▶ [What you will do]: Among the lines listed below, count those that include the string "with", and state only the count.

▶ [Data segment]:
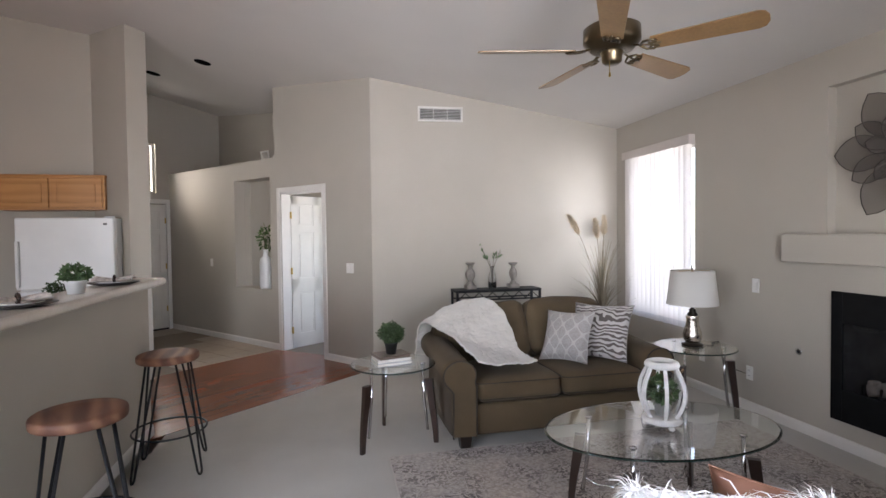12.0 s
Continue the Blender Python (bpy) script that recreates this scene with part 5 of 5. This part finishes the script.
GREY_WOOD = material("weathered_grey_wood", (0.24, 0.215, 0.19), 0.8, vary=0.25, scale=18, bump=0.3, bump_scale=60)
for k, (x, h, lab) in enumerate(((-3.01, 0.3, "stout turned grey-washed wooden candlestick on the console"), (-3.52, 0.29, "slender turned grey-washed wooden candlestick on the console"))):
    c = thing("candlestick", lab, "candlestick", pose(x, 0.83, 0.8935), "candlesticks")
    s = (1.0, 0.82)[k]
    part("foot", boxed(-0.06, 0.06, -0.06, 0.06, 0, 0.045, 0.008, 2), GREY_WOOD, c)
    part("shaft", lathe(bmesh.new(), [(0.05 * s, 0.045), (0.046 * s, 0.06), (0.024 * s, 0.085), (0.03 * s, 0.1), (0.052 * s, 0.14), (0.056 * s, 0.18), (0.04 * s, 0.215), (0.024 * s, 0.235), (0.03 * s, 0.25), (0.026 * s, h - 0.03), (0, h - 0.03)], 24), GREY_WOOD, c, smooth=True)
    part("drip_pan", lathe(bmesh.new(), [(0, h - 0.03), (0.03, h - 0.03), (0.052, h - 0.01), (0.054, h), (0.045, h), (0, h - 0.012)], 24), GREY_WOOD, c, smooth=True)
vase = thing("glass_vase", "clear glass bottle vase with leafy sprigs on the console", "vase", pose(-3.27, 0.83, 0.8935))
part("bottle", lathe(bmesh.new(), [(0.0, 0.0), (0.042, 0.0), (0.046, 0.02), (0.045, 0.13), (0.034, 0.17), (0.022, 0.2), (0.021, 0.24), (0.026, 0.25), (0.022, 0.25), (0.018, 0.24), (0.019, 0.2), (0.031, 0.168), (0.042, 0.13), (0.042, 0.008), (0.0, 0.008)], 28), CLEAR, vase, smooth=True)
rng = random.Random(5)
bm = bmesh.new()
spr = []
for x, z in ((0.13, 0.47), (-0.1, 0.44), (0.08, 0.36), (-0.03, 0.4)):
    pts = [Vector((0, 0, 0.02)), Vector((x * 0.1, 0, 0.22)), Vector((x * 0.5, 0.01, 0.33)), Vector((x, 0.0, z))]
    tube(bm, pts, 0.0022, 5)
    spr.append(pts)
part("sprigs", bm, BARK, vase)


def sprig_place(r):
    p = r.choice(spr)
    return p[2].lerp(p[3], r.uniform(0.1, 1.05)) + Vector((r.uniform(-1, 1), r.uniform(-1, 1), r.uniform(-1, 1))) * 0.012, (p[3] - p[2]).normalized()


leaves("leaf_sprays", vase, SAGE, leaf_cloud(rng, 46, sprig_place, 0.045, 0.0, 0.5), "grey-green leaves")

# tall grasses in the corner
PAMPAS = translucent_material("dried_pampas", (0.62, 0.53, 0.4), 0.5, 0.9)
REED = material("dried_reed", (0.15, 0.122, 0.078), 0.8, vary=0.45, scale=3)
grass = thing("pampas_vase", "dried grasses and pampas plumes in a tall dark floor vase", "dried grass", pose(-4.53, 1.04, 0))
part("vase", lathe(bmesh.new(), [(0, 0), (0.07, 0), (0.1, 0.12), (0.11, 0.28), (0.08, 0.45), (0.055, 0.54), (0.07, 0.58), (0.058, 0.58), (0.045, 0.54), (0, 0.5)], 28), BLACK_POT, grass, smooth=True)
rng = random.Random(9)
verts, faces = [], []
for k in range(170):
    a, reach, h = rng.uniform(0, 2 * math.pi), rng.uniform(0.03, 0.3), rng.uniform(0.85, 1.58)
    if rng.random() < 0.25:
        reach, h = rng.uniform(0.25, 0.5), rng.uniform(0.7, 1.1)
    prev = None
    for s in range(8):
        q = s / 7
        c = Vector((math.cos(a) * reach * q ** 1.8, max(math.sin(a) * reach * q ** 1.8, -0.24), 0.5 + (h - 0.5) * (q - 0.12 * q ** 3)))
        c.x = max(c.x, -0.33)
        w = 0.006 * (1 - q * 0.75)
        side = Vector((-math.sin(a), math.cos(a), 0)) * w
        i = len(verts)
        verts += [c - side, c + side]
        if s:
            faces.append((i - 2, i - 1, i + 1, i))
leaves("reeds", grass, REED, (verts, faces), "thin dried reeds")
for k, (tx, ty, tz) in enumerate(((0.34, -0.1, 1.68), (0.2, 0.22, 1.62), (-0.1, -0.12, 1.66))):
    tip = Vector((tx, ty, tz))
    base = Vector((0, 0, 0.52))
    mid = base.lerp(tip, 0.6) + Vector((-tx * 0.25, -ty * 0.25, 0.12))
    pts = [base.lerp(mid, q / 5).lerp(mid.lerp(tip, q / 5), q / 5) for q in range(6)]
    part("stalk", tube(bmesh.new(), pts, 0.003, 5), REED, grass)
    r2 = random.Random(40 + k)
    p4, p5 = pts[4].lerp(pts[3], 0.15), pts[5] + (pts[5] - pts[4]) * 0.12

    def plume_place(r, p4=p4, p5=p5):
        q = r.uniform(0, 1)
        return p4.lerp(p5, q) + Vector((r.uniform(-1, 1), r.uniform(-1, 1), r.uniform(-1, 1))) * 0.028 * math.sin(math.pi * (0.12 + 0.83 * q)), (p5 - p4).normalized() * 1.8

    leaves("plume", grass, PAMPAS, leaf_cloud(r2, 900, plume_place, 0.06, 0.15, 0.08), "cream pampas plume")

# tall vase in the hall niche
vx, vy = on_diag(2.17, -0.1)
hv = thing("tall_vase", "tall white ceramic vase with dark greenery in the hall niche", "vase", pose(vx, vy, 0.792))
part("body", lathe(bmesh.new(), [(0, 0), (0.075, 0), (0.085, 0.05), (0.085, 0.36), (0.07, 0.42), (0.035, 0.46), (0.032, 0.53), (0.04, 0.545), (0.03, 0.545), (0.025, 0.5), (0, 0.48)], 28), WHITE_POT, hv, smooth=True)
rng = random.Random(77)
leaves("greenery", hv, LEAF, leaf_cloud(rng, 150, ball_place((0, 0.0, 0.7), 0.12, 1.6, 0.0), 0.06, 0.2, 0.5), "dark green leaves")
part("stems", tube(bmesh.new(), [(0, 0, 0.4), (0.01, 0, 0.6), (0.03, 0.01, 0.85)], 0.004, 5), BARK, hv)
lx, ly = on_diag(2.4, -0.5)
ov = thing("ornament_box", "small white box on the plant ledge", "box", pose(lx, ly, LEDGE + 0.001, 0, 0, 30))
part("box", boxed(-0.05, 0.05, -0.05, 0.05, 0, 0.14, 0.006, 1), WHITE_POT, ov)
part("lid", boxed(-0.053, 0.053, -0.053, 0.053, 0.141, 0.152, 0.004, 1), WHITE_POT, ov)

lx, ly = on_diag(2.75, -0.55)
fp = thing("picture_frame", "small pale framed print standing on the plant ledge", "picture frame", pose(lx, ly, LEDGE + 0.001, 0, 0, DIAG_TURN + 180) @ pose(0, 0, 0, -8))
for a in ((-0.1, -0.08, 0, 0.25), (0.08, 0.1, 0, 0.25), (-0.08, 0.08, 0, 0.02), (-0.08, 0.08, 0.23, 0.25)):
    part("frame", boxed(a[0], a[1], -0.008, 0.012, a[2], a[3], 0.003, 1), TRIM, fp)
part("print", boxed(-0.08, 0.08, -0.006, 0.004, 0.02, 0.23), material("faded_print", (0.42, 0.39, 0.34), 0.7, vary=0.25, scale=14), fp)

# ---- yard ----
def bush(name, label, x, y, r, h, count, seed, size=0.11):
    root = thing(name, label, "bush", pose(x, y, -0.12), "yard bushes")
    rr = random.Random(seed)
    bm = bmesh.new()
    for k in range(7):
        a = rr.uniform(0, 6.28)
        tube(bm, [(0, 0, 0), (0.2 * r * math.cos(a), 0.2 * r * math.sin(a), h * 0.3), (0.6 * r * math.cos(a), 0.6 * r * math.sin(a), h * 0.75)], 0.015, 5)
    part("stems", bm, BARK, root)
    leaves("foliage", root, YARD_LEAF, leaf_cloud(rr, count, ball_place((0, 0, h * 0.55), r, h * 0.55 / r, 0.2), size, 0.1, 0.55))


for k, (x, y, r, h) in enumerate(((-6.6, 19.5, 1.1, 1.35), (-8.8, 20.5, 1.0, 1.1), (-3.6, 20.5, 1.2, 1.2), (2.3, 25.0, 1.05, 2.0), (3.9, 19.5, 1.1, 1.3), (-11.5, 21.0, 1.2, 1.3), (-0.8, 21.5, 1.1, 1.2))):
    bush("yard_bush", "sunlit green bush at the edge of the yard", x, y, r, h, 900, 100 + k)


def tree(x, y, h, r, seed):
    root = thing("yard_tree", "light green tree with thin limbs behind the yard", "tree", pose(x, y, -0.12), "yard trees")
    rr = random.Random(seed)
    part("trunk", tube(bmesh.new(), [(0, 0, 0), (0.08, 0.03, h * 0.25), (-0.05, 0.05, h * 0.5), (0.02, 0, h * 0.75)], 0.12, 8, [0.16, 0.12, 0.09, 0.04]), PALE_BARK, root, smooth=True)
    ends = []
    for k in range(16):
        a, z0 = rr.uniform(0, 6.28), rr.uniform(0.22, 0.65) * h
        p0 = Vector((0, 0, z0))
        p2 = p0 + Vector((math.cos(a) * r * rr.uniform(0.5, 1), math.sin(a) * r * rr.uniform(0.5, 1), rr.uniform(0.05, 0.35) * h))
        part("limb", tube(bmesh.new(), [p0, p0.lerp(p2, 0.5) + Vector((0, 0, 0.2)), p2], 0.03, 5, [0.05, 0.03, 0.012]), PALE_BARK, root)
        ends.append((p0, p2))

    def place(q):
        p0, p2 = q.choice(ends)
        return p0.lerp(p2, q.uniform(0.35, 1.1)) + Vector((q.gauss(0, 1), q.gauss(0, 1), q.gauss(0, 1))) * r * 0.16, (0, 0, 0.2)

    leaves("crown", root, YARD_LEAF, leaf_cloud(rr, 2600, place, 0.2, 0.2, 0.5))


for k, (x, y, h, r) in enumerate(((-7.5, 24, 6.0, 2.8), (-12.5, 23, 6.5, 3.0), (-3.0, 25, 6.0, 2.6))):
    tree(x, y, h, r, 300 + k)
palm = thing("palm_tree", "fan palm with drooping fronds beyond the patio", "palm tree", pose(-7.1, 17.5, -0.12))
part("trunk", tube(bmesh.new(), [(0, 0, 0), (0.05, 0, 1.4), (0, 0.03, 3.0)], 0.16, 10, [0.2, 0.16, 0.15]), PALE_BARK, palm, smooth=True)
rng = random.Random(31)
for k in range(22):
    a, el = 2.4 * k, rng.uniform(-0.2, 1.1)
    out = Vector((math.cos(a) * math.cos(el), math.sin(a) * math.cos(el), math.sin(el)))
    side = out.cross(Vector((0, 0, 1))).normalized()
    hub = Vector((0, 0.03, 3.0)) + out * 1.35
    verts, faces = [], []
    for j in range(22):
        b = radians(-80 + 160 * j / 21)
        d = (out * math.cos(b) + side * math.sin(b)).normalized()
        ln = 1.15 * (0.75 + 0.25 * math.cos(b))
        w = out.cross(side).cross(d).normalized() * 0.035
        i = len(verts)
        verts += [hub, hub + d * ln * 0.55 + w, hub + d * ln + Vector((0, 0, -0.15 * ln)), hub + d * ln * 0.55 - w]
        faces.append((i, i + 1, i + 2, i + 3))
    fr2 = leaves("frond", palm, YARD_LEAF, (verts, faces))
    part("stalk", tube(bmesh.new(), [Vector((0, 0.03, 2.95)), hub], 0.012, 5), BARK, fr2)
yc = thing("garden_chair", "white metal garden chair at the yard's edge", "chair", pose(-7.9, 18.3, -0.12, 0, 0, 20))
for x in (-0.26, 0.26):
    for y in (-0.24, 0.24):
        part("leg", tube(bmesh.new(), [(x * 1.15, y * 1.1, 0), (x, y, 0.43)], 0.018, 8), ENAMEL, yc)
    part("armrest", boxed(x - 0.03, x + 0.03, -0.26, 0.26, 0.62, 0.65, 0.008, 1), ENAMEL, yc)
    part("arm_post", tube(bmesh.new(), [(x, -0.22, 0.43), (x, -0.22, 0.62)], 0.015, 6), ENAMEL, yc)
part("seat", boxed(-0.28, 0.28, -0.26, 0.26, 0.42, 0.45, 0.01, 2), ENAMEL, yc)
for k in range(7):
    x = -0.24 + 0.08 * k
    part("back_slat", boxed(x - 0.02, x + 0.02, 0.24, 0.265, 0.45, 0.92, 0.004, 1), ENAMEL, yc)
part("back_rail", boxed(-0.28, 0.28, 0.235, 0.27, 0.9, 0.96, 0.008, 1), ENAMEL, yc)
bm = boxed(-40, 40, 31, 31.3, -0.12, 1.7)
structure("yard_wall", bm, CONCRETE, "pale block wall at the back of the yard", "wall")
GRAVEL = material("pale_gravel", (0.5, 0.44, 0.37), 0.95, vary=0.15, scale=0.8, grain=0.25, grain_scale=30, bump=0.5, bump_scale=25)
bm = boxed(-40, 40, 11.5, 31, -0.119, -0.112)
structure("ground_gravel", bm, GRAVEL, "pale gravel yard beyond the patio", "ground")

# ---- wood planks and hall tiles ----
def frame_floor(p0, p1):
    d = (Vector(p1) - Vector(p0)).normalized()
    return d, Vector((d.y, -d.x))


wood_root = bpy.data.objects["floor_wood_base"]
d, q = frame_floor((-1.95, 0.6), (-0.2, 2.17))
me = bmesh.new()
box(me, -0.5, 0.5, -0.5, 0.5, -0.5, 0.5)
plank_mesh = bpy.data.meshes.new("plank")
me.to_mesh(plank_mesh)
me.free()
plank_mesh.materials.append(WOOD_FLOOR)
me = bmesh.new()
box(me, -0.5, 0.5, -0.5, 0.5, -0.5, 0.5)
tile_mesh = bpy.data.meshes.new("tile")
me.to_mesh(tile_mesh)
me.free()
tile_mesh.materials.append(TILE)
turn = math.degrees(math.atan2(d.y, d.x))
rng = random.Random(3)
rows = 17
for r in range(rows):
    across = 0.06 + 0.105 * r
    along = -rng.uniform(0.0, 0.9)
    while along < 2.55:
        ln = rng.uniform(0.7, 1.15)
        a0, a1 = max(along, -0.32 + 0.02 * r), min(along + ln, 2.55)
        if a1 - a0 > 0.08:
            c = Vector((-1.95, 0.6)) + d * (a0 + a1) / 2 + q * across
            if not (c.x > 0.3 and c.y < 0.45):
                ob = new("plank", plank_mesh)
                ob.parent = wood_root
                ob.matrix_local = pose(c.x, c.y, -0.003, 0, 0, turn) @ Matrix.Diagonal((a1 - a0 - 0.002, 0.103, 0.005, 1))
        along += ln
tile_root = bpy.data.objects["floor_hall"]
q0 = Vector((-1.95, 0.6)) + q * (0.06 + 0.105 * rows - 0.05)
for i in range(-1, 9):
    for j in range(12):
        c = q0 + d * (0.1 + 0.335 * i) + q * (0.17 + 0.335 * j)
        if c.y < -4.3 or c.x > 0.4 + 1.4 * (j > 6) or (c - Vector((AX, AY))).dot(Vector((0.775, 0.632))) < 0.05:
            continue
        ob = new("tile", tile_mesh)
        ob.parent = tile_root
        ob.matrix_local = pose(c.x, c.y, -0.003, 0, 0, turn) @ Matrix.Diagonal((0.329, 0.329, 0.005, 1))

▶ [Solution for this problem]: 5